## Problem
Write out the material exactly, with the pictures left out.

## Given material

┄┄┄┄┄┄

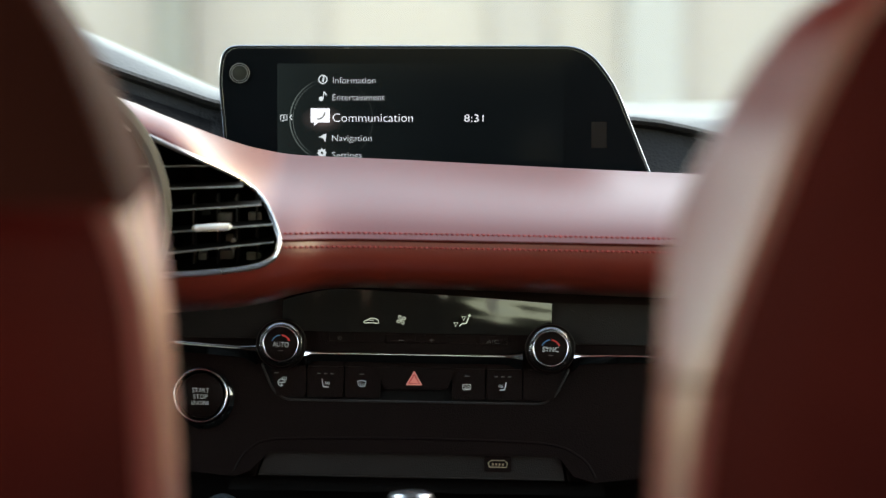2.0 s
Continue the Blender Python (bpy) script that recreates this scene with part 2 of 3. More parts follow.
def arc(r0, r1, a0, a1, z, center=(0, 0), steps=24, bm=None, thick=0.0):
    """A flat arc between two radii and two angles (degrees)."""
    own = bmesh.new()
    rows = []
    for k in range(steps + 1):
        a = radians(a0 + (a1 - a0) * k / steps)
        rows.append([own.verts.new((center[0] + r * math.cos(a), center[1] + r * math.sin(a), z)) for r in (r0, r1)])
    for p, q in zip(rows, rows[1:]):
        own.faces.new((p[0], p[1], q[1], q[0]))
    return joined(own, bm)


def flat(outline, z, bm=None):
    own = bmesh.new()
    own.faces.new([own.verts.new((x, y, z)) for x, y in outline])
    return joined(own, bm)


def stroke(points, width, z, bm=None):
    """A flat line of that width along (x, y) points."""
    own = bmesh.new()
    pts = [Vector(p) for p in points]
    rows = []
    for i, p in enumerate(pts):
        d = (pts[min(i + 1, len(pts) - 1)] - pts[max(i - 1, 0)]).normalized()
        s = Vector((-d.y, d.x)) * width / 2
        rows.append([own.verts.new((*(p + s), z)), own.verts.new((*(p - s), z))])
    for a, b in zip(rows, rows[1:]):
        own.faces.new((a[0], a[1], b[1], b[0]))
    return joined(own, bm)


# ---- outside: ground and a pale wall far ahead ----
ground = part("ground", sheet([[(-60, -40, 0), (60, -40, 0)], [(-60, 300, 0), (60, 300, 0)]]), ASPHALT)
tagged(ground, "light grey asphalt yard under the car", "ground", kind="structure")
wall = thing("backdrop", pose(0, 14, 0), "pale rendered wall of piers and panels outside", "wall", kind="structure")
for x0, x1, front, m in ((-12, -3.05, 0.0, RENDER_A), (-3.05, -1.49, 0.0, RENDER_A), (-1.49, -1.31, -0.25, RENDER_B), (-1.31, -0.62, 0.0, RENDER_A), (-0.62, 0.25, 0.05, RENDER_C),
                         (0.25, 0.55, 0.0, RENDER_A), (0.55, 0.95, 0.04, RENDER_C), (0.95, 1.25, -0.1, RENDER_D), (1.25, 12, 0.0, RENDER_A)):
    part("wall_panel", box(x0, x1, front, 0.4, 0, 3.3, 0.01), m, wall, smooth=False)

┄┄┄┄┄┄

## Answer
2.0 s
Continue the Blender Python (bpy) script that recreates this scene with part 2 of 3. More parts follow.
def arc(r0, r1, a0, a1, z, center=(0, 0), steps=24, bm=None, thick=0.0):
    """A flat arc between two radii and two angles (degrees)."""
    own = bmesh.new()
    rows = []
    for k in range(steps + 1):
        a = radians(a0 + (a1 - a0) * k / steps)
        rows.append([own.verts.new((center[0] + r * math.cos(a), center[1] + r * math.sin(a), z)) for r in (r0, r1)])
    for p, q in zip(rows, rows[1:]):
        own.faces.new((p[0], p[1], q[1], q[0]))
    return joined(own, bm)


def flat(outline, z, bm=None):
    own = bmesh.new()
    own.faces.new([own.verts.new((x, y, z)) for x, y in outline])
    return joined(own, bm)


def stroke(points, width, z, bm=None):
    """A flat line of that width along (x, y) points."""
    own = bmesh.new()
    pts = [Vector(p) for p in points]
    rows = []
    for i, p in enumerate(pts):
        d = (pts[min(i + 1, len(pts) - 1)] - pts[max(i - 1, 0)]).normalized()
        s = Vector((-d.y, d.x)) * width / 2
        rows.append([own.verts.new((*(p + s), z)), own.verts.new((*(p - s), z))])
    for a, b in zip(rows, rows[1:]):
        own.faces.new((a[0], a[1], b[1], b[0]))
    return joined(own, bm)


# ---- outside: ground and a pale wall far ahead ----
ground = part("ground", sheet([[(-60, -40, 0), (60, -40, 0)], [(-60, 300, 0), (60, 300, 0)]]), ASPHALT)
tagged(ground, "light grey asphalt yard under the car", "ground", kind="structure")
wall = thing("backdrop", pose(0, 14, 0), "pale rendered wall of piers and panels outside", "wall", kind="structure")
for x0, x1, front, m in ((-12, -3.05, 0.0, RENDER_A), (-3.05, -1.49, 0.0, RENDER_A), (-1.49, -1.31, -0.25, RENDER_B), (-1.31, -0.62, 0.0, RENDER_A), (-0.62, 0.25, 0.05, RENDER_C),
                         (0.25, 0.55, 0.0, RENDER_A), (0.55, 0.95, 0.04, RENDER_C), (0.95, 1.25, -0.1, RENDER_D), (1.25, 12, 0.0, RENDER_A)):
    part("wall_panel", box(x0, x1, front, 0.4, 0, 3.3, 0.01), m, wall, smooth=False)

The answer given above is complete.